- _TASK TO COMPLETE_: Wherever "part" appears in a line, copy that line.

- _DATA EXTRACT_:
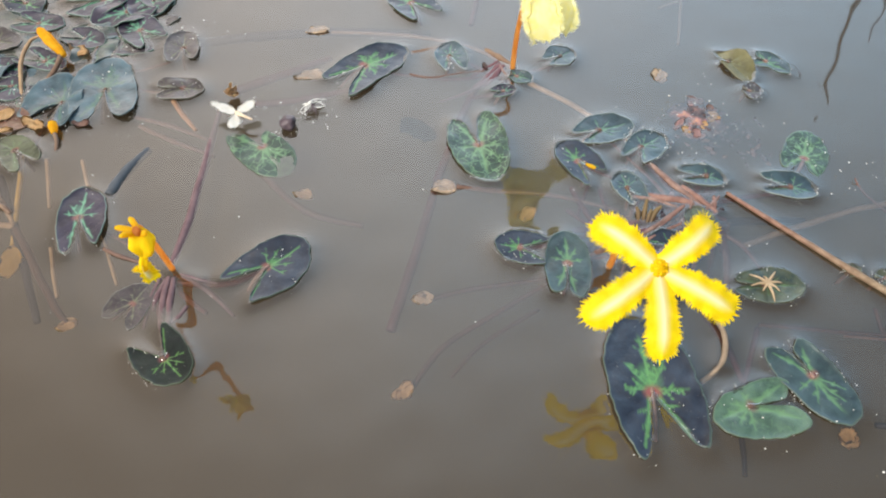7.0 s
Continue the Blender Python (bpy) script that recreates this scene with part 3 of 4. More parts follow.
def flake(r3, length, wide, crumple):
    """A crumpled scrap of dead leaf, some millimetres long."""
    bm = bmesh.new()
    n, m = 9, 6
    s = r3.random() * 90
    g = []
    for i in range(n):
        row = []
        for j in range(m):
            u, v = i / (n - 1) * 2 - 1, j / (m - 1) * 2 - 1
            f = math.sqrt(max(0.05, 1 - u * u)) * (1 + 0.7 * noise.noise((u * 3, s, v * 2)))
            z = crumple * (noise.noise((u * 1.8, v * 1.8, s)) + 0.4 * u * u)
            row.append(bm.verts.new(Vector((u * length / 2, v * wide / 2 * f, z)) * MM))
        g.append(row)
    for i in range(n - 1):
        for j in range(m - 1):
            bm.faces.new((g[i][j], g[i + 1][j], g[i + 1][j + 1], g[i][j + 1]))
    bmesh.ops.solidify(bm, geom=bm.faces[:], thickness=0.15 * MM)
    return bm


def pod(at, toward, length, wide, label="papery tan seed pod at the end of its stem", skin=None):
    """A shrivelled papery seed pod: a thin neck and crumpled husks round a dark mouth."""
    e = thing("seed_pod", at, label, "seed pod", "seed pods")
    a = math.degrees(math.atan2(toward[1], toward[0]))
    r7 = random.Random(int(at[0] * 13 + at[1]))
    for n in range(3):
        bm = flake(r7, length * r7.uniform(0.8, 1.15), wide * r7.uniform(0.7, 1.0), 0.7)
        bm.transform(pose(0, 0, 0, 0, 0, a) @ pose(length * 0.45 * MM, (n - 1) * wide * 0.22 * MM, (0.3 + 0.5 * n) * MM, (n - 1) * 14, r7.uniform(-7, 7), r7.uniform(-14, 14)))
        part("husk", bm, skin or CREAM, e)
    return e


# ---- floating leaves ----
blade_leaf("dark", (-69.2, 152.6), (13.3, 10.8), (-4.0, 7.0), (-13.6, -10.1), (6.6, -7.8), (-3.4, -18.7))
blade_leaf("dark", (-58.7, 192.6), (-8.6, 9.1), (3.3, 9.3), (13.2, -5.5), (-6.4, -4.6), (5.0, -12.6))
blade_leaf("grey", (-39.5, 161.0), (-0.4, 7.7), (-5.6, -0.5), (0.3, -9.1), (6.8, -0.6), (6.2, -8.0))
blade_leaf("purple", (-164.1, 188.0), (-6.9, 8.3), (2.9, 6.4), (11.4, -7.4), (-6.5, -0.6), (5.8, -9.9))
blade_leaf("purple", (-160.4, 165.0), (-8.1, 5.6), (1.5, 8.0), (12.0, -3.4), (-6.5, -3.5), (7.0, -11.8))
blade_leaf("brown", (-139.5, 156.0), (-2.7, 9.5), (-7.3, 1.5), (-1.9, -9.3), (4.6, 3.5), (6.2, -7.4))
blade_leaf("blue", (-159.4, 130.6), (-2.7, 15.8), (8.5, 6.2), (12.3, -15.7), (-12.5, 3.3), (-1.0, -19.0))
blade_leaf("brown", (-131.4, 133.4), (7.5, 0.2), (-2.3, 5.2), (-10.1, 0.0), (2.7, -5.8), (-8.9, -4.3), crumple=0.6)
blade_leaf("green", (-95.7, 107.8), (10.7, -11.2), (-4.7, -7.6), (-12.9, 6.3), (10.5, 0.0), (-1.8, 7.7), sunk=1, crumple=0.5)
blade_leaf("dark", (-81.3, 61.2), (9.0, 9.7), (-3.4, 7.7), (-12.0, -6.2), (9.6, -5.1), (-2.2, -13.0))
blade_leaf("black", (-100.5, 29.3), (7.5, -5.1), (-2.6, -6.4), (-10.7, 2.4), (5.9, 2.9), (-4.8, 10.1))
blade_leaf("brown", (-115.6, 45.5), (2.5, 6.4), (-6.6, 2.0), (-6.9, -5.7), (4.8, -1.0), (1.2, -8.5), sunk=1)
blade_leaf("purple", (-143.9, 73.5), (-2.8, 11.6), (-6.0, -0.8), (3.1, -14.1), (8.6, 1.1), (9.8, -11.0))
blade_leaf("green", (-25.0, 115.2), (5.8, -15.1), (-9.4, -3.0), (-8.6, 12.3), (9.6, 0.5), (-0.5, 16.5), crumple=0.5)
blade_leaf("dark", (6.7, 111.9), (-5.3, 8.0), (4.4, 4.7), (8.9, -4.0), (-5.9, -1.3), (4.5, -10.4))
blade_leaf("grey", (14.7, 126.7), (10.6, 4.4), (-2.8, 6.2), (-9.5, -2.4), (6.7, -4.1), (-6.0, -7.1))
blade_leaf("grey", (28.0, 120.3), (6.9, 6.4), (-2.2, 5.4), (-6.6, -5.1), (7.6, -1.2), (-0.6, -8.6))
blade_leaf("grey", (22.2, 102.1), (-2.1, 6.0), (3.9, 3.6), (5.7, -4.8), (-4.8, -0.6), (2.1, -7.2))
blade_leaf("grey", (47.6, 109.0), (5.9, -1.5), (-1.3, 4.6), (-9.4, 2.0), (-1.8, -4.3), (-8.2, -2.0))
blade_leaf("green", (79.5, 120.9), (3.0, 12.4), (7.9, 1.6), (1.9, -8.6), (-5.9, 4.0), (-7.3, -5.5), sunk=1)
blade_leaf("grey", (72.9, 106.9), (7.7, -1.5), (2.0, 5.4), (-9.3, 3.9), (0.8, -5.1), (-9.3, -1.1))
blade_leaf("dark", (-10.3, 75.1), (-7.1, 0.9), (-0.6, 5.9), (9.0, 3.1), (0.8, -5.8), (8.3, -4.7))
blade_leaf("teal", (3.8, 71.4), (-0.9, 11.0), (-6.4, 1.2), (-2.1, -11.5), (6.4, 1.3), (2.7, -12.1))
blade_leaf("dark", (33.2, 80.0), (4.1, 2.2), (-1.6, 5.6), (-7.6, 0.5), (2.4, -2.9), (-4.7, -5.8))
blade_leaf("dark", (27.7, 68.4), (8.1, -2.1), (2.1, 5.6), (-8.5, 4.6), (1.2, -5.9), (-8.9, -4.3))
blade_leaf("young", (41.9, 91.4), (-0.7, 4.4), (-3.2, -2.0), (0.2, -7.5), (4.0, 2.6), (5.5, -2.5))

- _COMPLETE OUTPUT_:
Continue the Blender Python (bpy) script that recreates this scene with part 3 of 4. More parts follow.
        part("husk", bm, skin or CREAM, e)